The CRTC’s procedural rules include a provision (Section 44(1)) that allows the Commission to award costs to an intervenor who has an interest in the outcome of a proceeding, has participated in a responsible way and has contributed to a better understanding of the issues.
This rule is designed to assist the participation of intervenors that
will receive a benefit or suffer a detriment as a result of the order or decision resulting from the proceeding
While section 56 of the Telecom Act gives the CRTC wide discretion to “order by whom and to whom any costs are to be paid”, the Rules of Procedure seem pretty clear that “costs [are] to be paid by the regulated company”, not other classes of public interveners.
That is why it was somewhat surprising that the CRTC’s final orders of the year threw a lump of coal into the stockings of the Canadian Marketing Association, ordering the CMA to pay for the participation of a variety of consumer groups in the Do Not Call List proceeding.
One might have thought that CMA should have been eligible to receive a cost award – meeting all of the criteria set out in the rules. The CRTC didn’t care that CMA itself is a non-profit organization that represents a class of users. Instead, the CRTC noted that the CMA previously was charged costs in a 2002 proceeding.
While the CRTC claims to have broad discretion under the Telecom Act, by exceeding the bounds of its Rules of Procedure it sends a bad message to groups and individuals that seek to contribute “to a better understanding of the issues by the Commission”.

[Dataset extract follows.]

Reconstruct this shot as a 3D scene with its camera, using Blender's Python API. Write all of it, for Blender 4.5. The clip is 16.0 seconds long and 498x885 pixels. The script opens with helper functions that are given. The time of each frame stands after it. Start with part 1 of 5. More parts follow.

The message is that the CRTC can arbitrarily award costs to punish a class of users or participants in a hearing. Not only do users have to be willing to risk absorbing their own costs of appearing, but the CRTC could charge them for others to have appeared as well.
This sort of discretion should be taken away when the Minister opens up the Telecom Act for reform. The Commission has demonstrated poor judgement in discouraging the public from participating in its proceedings.